Would you quote every entry exactly, dropping only the pictures?

Provided data →
----

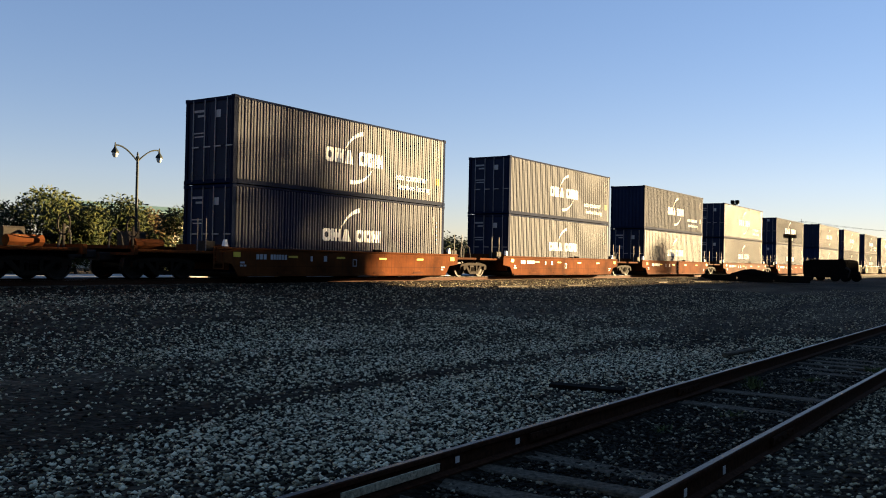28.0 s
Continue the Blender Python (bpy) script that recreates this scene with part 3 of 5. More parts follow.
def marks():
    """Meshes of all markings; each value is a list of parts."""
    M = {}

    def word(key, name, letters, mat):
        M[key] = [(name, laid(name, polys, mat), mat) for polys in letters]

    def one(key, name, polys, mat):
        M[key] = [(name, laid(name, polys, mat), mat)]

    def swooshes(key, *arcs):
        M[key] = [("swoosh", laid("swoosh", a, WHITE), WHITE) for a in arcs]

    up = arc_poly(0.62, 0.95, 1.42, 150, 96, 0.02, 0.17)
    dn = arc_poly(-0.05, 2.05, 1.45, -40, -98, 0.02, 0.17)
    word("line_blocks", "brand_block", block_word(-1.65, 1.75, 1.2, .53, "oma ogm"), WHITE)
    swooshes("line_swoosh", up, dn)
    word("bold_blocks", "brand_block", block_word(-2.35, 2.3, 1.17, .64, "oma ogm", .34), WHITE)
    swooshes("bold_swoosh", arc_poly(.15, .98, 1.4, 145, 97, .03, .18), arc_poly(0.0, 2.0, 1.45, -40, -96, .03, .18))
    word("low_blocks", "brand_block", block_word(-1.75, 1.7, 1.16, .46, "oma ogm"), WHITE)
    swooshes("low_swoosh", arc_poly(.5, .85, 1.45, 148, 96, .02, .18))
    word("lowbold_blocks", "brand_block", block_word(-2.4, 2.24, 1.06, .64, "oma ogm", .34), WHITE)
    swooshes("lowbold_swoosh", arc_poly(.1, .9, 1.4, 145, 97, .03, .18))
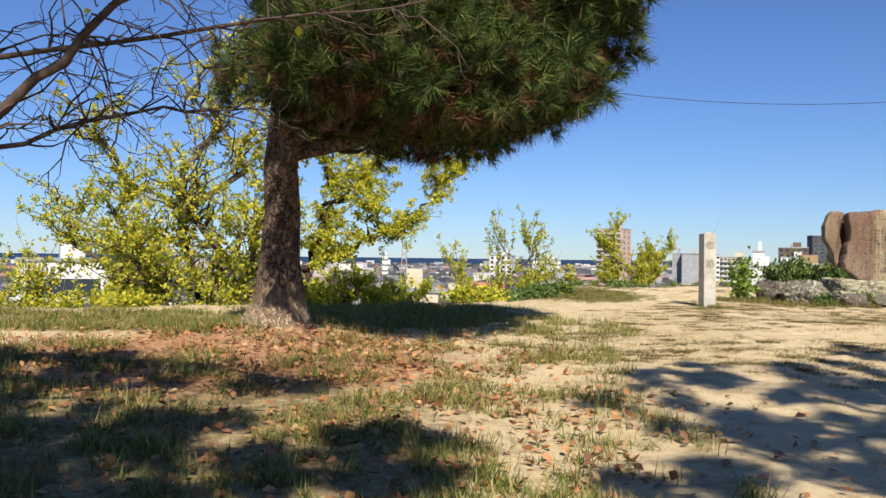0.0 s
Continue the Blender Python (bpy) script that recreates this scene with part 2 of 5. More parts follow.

----

Reply to the task →
28.0 s
Continue the Blender Python (bpy) script that recreates this scene with part 3 of 5. More parts follow.
def marks():
    """Meshes of all markings; each value is a list of parts."""
    M = {}

    def word(key, name, letters, mat):
        M[key] = [(name, laid(name, polys, mat), mat) for polys in letters]

    def one(key, name, polys, mat):
        M[key] = [(name, laid(name, polys, mat), mat)]

    def swooshes(key, *arcs):
        M[key] = [("swoosh", laid("swoosh", a, WHITE), WHITE) for a in arcs]

    up = arc_poly(0.62, 0.95, 1.42, 150, 96, 0.02, 0.17)
    dn = arc_poly(-0.05, 2.05, 1.45, -40, -98, 0.02, 0.17)
    word("line_blocks", "brand_block", block_word(-1.65, 1.75, 1.2, .53, "oma ogm"), WHITE)
    swooshes("line_swoosh", up, dn)
    word("bold_blocks", "brand_block", block_word(-2.35, 2.3, 1.17, .64, "oma ogm", .34), WHITE)
    swooshes("bold_swoosh", arc_poly(.15, .98, 1.4, 145, 97, .03, .18), arc_poly(0.0, 2.0, 1.45, -40, -96, .03, .18))
    word("low_blocks", "brand_block", block_word(-1.75, 1.7, 1.16, .46, "oma ogm"), WHITE)
    swooshes("low_swoosh", arc_poly(.5, .85, 1.45, 148, 96, .02, .18))
    word("lowbold_blocks", "brand_block", block_word(-2.4, 2.24, 1.06, .64, "oma ogm", .34), WHITE)
    swooshes("lowbold_swoosh", arc_poly(.1, .9, 1.4, 145, 97, .03, .18))
0.0 s
Continue the Blender Python (bpy) script that recreates this scene with part 2 of 5. More parts follow.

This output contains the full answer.